* Task instructions: Reproduce every line of the listing as written, apart from the pictures.

Scripts that build animated scenes:
┄┄┄┄┄┄┄┄┄┄
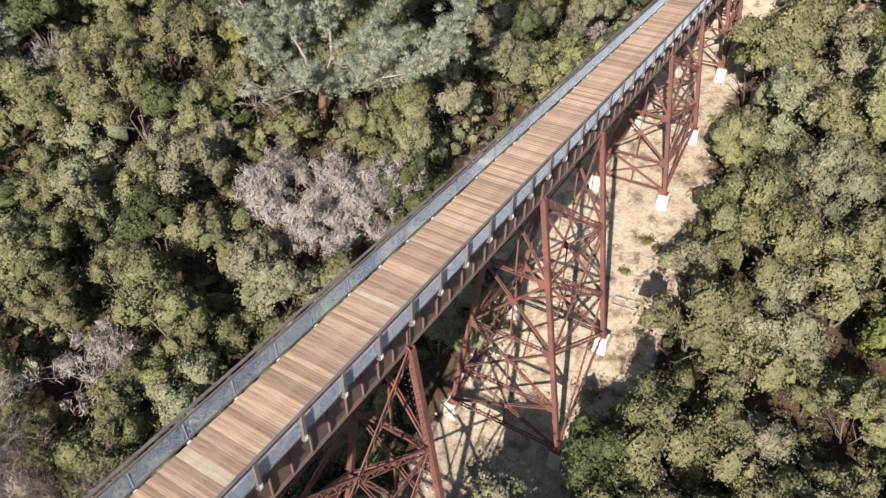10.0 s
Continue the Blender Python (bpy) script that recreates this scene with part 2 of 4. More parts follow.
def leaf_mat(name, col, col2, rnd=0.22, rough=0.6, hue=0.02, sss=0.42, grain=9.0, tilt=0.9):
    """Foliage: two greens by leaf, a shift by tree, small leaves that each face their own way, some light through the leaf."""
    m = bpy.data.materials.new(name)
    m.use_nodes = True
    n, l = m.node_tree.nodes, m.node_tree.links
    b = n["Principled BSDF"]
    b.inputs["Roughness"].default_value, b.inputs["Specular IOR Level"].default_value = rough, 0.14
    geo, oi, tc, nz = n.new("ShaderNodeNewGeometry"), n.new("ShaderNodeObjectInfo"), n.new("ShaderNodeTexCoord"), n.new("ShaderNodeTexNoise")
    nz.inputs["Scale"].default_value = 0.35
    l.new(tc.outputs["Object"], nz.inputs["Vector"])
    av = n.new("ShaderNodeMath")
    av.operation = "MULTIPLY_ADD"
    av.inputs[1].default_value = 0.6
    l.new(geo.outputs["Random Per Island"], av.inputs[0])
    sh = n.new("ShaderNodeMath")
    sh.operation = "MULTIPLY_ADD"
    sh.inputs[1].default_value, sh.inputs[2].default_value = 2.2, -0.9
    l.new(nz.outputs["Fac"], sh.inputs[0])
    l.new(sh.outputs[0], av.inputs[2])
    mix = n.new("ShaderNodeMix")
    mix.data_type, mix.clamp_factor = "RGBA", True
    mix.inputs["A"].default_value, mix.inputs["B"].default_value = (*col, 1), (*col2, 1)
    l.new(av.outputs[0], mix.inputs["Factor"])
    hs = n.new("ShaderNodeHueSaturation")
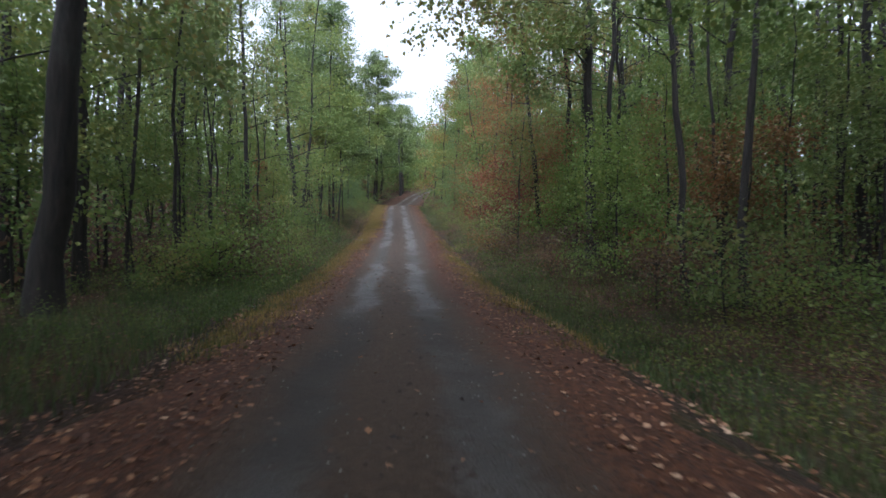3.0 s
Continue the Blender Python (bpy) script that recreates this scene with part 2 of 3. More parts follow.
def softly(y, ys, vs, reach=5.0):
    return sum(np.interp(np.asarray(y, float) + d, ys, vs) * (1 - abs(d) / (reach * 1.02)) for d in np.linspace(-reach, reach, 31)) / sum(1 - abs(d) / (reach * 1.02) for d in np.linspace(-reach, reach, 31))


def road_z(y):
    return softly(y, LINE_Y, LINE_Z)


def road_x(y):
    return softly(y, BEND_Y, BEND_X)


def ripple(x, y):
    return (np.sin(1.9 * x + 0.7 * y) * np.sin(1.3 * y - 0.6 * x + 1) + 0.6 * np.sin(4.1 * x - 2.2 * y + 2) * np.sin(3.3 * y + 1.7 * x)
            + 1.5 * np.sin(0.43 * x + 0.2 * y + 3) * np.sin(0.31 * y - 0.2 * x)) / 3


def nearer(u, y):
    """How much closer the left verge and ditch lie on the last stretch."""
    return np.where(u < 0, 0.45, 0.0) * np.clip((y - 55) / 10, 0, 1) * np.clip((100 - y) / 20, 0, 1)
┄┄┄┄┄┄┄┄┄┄
* Finished exercise:
10.0 s
Continue the Blender Python (bpy) script that recreates this scene with part 2 of 4. More parts follow.
def leaf_mat(name, col, col2, rnd=0.22, rough=0.6, hue=0.02, sss=0.42, grain=9.0, tilt=0.9):
    """Foliage: two greens by leaf, a shift by tree, small leaves that each face their own way, some light through the leaf."""
    m = bpy.data.materials.new(name)
    m.use_nodes = True
    n, l = m.node_tree.nodes, m.node_tree.links
    b = n["Principled BSDF"]
    b.inputs["Roughness"].default_value, b.inputs["Specular IOR Level"].default_value = rough, 0.14
    geo, oi, tc, nz = n.new("ShaderNodeNewGeometry"), n.new("ShaderNodeObjectInfo"), n.new("ShaderNodeTexCoord"), n.new("ShaderNodeTexNoise")
    nz.inputs["Scale"].default_value = 0.35
    l.new(tc.outputs["Object"], nz.inputs["Vector"])
    av = n.new("ShaderNodeMath")
    av.operation = "MULTIPLY_ADD"
    av.inputs[1].default_value = 0.6
    l.new(geo.outputs["Random Per Island"], av.inputs[0])
    sh = n.new("ShaderNodeMath")
    sh.operation = "MULTIPLY_ADD"
    sh.inputs[1].default_value, sh.inputs[2].default_value = 2.2, -0.9
    l.new(nz.outputs["Fac"], sh.inputs[0])
    l.new(sh.outputs[0], av.inputs[2])
    mix = n.new("ShaderNodeMix")
    mix.data_type, mix.clamp_factor = "RGBA", True
    mix.inputs["A"].default_value, mix.inputs["B"].default_value = (*col, 1), (*col2, 1)
    l.new(av.outputs[0], mix.inputs["Factor"])
    hs = n.new("ShaderNodeHueSaturation")
3.0 s
Continue the Blender Python (bpy) script that recreates this scene with part 2 of 3. More parts follow.
def softly(y, ys, vs, reach=5.0):
    return sum(np.interp(np.asarray(y, float) + d, ys, vs) * (1 - abs(d) / (reach * 1.02)) for d in np.linspace(-reach, reach, 31)) / sum(1 - abs(d) / (reach * 1.02) for d in np.linspace(-reach, reach, 31))


def road_z(y):
    return softly(y, LINE_Y, LINE_Z)


def road_x(y):
    return softly(y, BEND_Y, BEND_X)


def ripple(x, y):
    return (np.sin(1.9 * x + 0.7 * y) * np.sin(1.3 * y - 0.6 * x + 1) + 0.6 * np.sin(4.1 * x - 2.2 * y + 2) * np.sin(3.3 * y + 1.7 * x)
            + 1.5 * np.sin(0.43 * x + 0.2 * y + 3) * np.sin(0.31 * y - 0.2 * x)) / 3


def nearer(u, y):
    """How much closer the left verge and ditch lie on the last stretch."""
    return np.where(u < 0, 0.45, 0.0) * np.clip((y - 55) / 10, 0, 1) * np.clip((100 - y) / 20, 0, 1)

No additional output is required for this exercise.